> Problem statement
Transcribe only part of the material below: the lines from the one containing "Continue the Blender" through the one containing "return o + e", inclusive, exactly as written.
** START OF Data block **
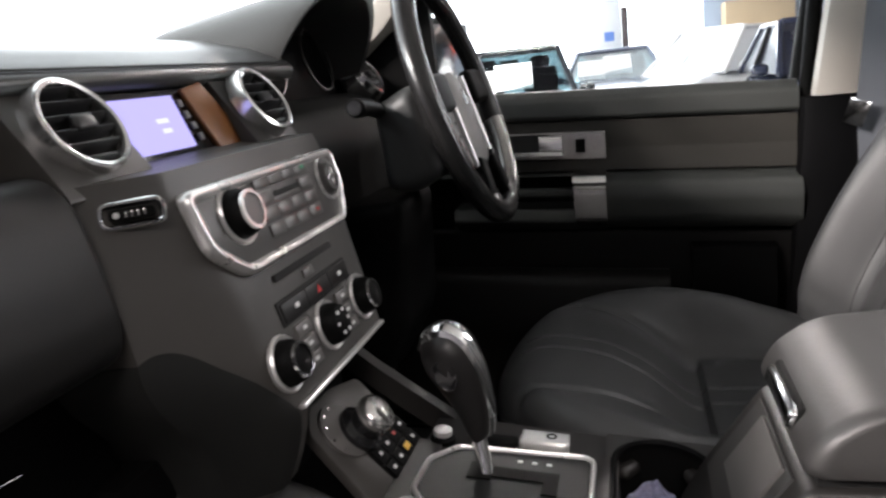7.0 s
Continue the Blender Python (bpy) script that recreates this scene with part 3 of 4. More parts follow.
        re = 0.03 if door_side or lift > 0 else 0.05
        k = w - a
        if k < re:
            d -= re * (1 - math.sqrt(max(0, 1 - ((re - k) / re) ** 2)))
        q = min(1, max(0, (h - 0.59) / 0.07))
        d -= 0.06 * (1 - math.sqrt(1 - q * q))
        wr = smooth01(0.14, 0.02, h) * smooth01(0.10, 0.16, a)
        return d + 0.0012 * noise.noise(Vector((h * 14, v * 14, cy + 3))) + 0.006 * wr * noise.noise(Vector((h * 42 + v * 10, v * 16, cy + 5)))

    def spot(h, v, d):
        return o + e * h + n * d + Vector((0, mir * v, 0))

    rows = []
    NH, NV = 170, 190
    for i in range(NH + 1):
        h = -0.03 + 0.6885 * i / NH
        w, u = width(h), width(h, -1)
        vs = [math.sin(math.pi / 2 * (-1 + 2 * j / NV)) for j in range(NV + 1)]
        vs = [(w if f > 0 else u) * f for f in vs]
        row = [spot(h, v, face(h, v)) for v in vs]
        row += [spot(h, w * 0.985, face(h, w) - 0.02), spot(h, w * 0.9, -0.06), spot(h, -u * 0.9, -0.06), spot(h, -u * 0.985, face(h, -u) - 0.02)]
        rows.append(row)
    back = part("backrest", loft(rows), LEATHER, seat)
    rows = []
    for i in range(41):
        h = -0.05 + 0.70 * i / 40
        w, u = width(h) + 0.002, width(h, -1) + 0.002
        q = min(1, max(0, (h - 0.56) / 0.09))
        bk = -0.135 + 0.05 * (1 - math.sqrt(1 - q * q)) + 0.02 * smooth01(0.1, -0.05, h)
        fw, fu = face(h, width(h)), face(h, -width(h, -1))
        row = [spot(h, -u * 0.88, -0.055), spot(h, -u * 0.97, fu - 0.010), spot(h, -u, fu - 0.004), spot(h, -u - 0.002, fu - 0.03), spot(h, -u, -0.07), spot(h, -u * 0.93, bk + 0.02), spot(h, -u * 0.7, bk), spot(h, 0, bk - 0.012), spot(h, w * 0.7, bk), spot(h, w * 0.93, bk + 0.02), spot(h, w, -0.07), spot(h, w + 0.002, fw - 0.03), spot(h, w, fw - 0.004), spot(h, w * 0.97, fw - 0.010), spot(h, w * 0.88, -0.055)]
        rows.append(row)
    part("back_shell", loft(rows), SHELL, seat, "black vinyl back and sides of the seat")
    for s in (-1, 1):
        if s < 0:
            part("piping", tube([spot(h, s * (width(h, s) + 0.0005), face(h, s * width(h, s)) + 0.004) for h in [-0.01 + 0.60 * i / 50 for i in range(51)]], 0.0018, 8), DARKSIDE, back)
        for sv in (0.024,):
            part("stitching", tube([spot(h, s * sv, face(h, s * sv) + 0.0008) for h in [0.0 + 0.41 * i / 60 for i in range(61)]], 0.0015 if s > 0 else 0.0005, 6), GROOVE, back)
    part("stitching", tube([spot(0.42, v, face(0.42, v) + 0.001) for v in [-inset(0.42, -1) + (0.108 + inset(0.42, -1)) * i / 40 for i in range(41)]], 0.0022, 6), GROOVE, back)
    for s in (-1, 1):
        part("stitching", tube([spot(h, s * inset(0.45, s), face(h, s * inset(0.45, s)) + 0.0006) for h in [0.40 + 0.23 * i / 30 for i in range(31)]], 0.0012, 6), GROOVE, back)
    # Dark line in each panel edge groove, painting in the crease's shade.
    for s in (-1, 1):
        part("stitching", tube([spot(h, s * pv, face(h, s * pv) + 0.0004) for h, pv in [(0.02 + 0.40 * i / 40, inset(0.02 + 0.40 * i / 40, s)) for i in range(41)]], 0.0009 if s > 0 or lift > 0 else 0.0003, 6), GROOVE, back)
    # headrest
    hb = o + e * 0.795 + n * -0.055
    rows = []
    for i in range(21):
        t = -1 + 2 * i / 20
        k = math.sqrt(max(0.0, 1 - abs(t) ** 3.2))
        rows.append([hb + e * (0.085 * t) + Vector((0, 0.13 * (0.25 + 0.75 * k) * math.copysign(abs(math.cos(a)) ** 0.5, math.cos(a)), 0)) + n * (0.055 * (0.3 + 0.7 * k) * math.copysign(abs(math.sin(a)) ** 0.6, math.sin(a))) for a in [2 * math.pi * j / 36 for j in range(36)]])
    head = part("headrest", loft(rows), LEATHER, seat)
    for s in (-0.055, 0.055):
        part("headrest_post", tube([spot(0.61, s, -0.05), spot(0.74, s, -0.05)], 0.007, 12), CHROME, seat, "chrome headrest post")
        part("post_collar", turned(basis(spot(0.645, s, -0.05), Vector((0, 1, 0)), n, e), [(0.016, 0), (0.016, 0.012), (0.01, 0.016)], 16), BLACK, seat)
    # base, valance and switches on the outer side
    part("seat_base", span(-0.2, 0.27, cy - 0.19, cy + 0.19, 0.60, 0.80, 0.02), BLACK, seat)
    oy = cy - mir * 0.232
    rows = []
    for k in range(15):
        x = -0.232 + 0.48 * (k / 14) ** 1.4
        y = cy - mir * (half(x) + 0.011 if x < 0.1 else 0.251)
        zt = 0.884 - 0.04 * smooth01(-0.12, 0.2, x) - 0.05 * (1 - math.sqrt(max(0.0, 1 - smooth01(-0.17, -0.232, x) ** 2)))
        rows.append([Vector((x, y + mir * 0.02, 0.70)), Vector((x, y, 0.70)), Vector((x, y - mir * 0.002, zt - 0.05)), Vector((x, y, zt - 0.012)), Vector((x, y + mir * 0.006, zt)), Vector((x, y + mir * 0.02, zt - 0.002))])
    part("valance", loft(rows), VALANCE, seat, "pale grey plastic side valance")
    part("seat_switch", boxm(pose(-0.17, oy - mir * 0.016, 0.775, 0, 15, 0), 0.06, 0.02, 0.02, 0.008, 3), BLACK, seat, "black seat adjuster switch")
    for s in (-0.16, 0.16):
        part("runner", span(-0.26, 0.32, cy + s - 0.02, cy + s + 0.02, 0.56, 0.605, 0.006), SATIN, seat)
    part("hinge_cover", boxm(pose(0.27, oy + mir * 0.012, 0.83, 0, -20, 0), 0.09, 0.03, 0.14, 0.014, 3), BLACK, seat)
    return seat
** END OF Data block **
> Solution for this task
Continue the Blender Python (bpy) script that recreates this scene with part 3 of 4. More parts follow.
        re = 0.03 if door_side or lift > 0 else 0.05
        k = w - a
        if k < re:
            d -= re * (1 - math.sqrt(max(0, 1 - ((re - k) / re) ** 2)))
        q = min(1, max(0, (h - 0.59) / 0.07))
        d -= 0.06 * (1 - math.sqrt(1 - q * q))
        wr = smooth01(0.14, 0.02, h) * smooth01(0.10, 0.16, a)
        return d + 0.0012 * noise.noise(Vector((h * 14, v * 14, cy + 3))) + 0.006 * wr * noise.noise(Vector((h * 42 + v * 10, v * 16, cy + 5)))

    def spot(h, v, d):
        return o + e * h + n * d + Vector((0, mir * v, 0))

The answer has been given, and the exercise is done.